**EXERCISE**
Produce a word-for-word copy of the listing below without its pictures.

**DATA SEGMENT**
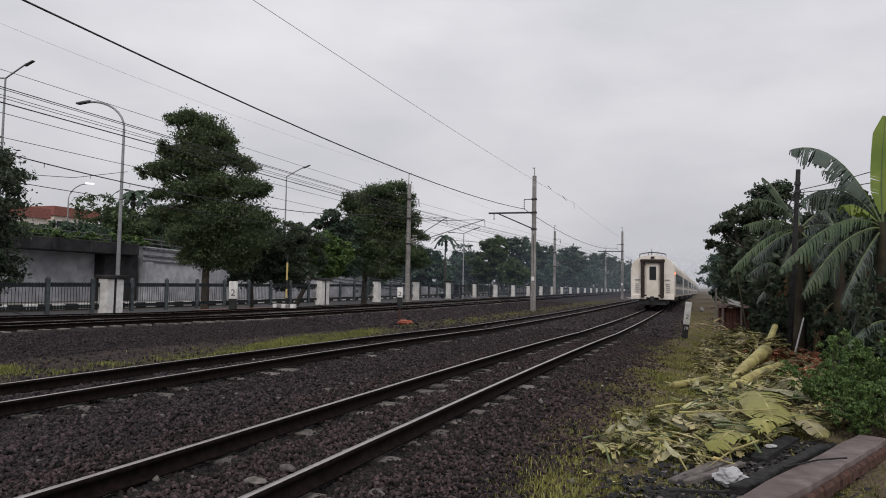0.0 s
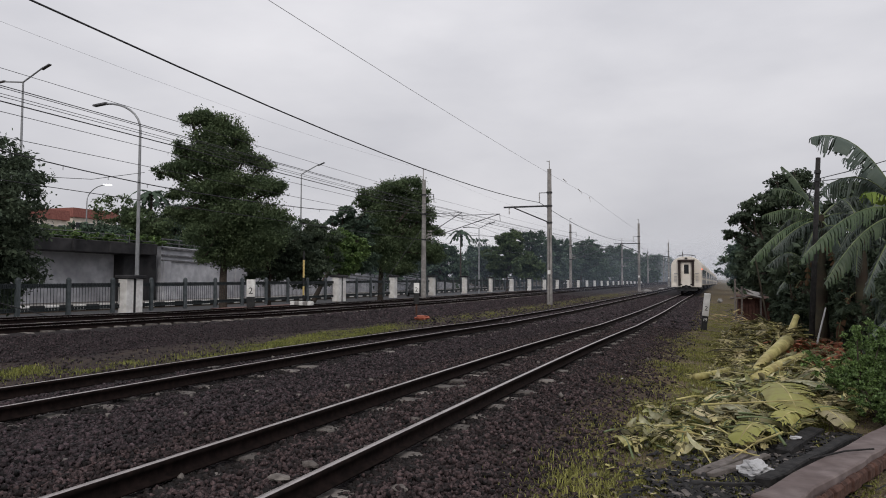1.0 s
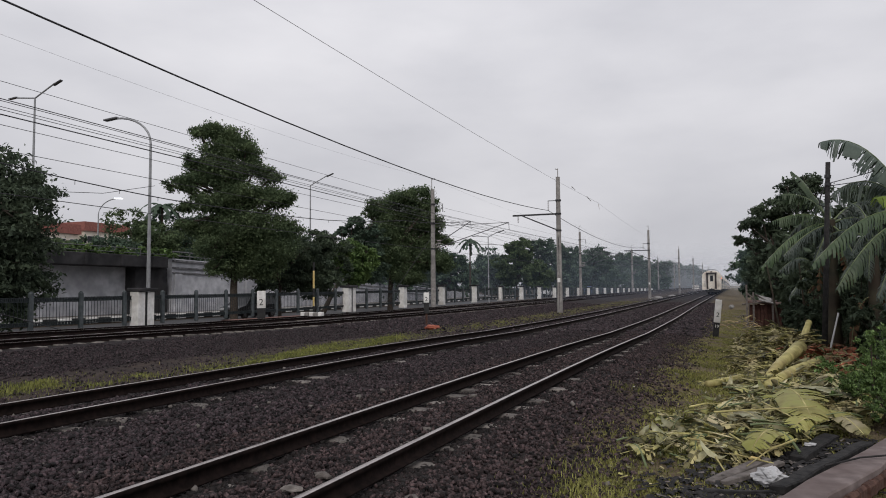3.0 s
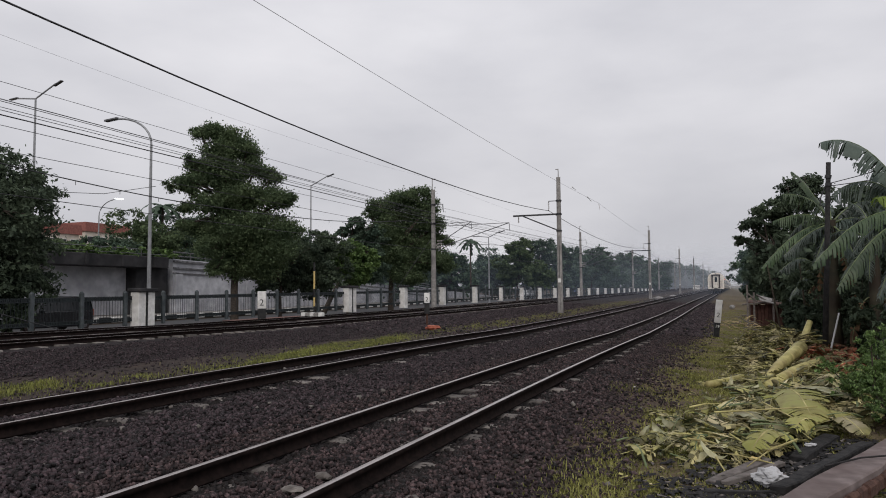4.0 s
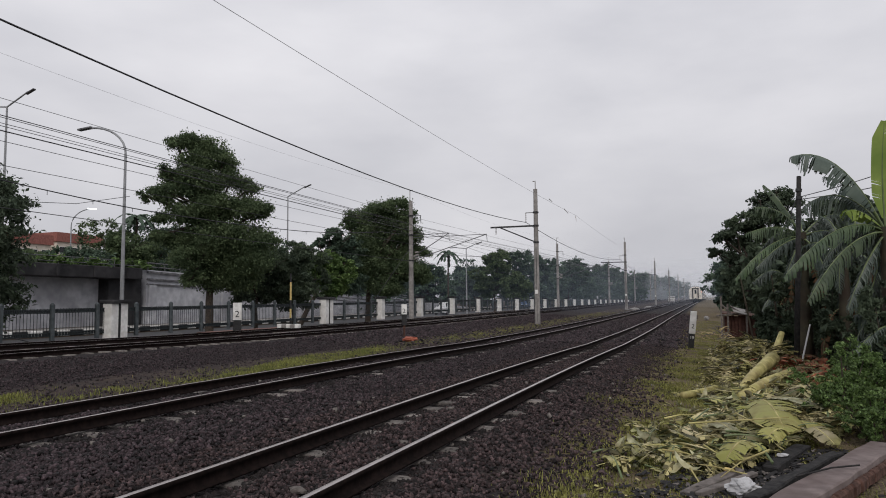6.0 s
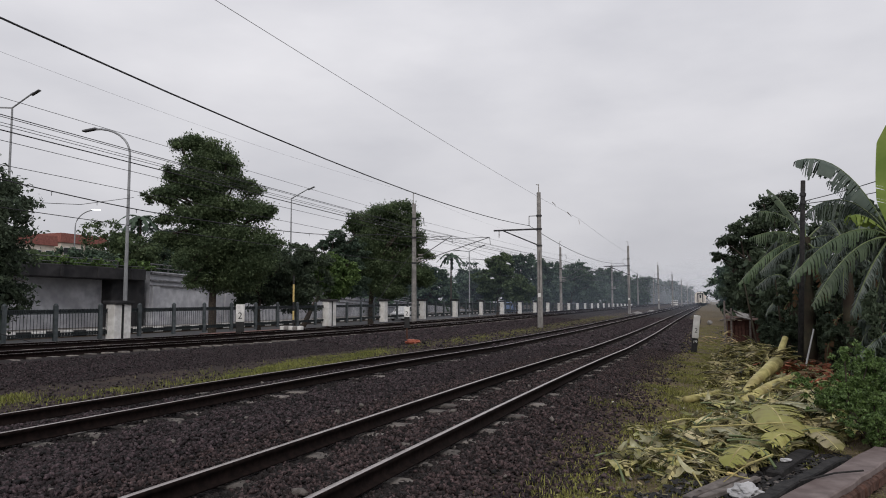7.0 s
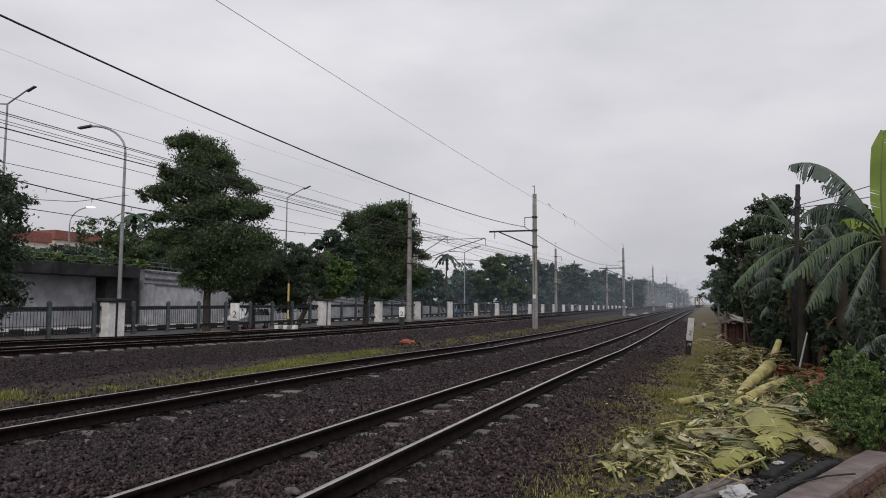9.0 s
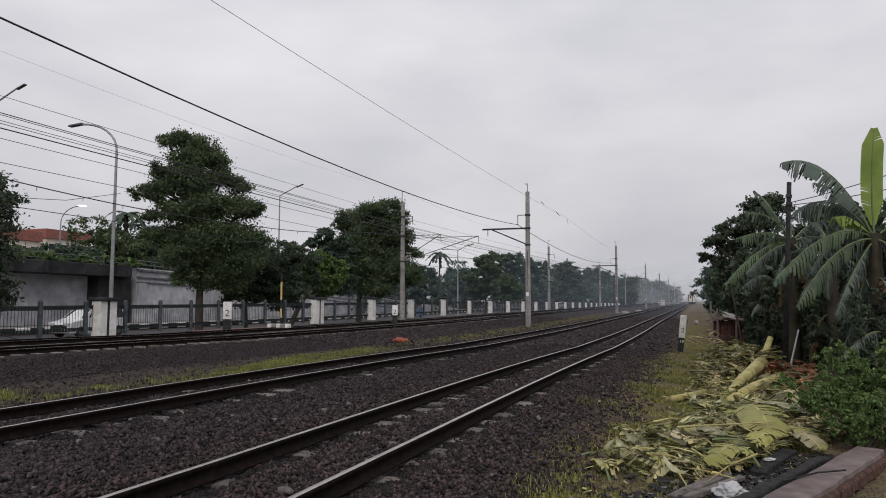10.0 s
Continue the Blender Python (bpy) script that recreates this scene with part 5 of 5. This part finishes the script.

**PROBLEM SOLUTION**
0.0 s
1.0 s
3.0 s
4.0 s
6.0 s
7.0 s
9.0 s
10.0 s
Continue the Blender Python (bpy) script that recreates this scene with part 5 of 5. This part finishes the script.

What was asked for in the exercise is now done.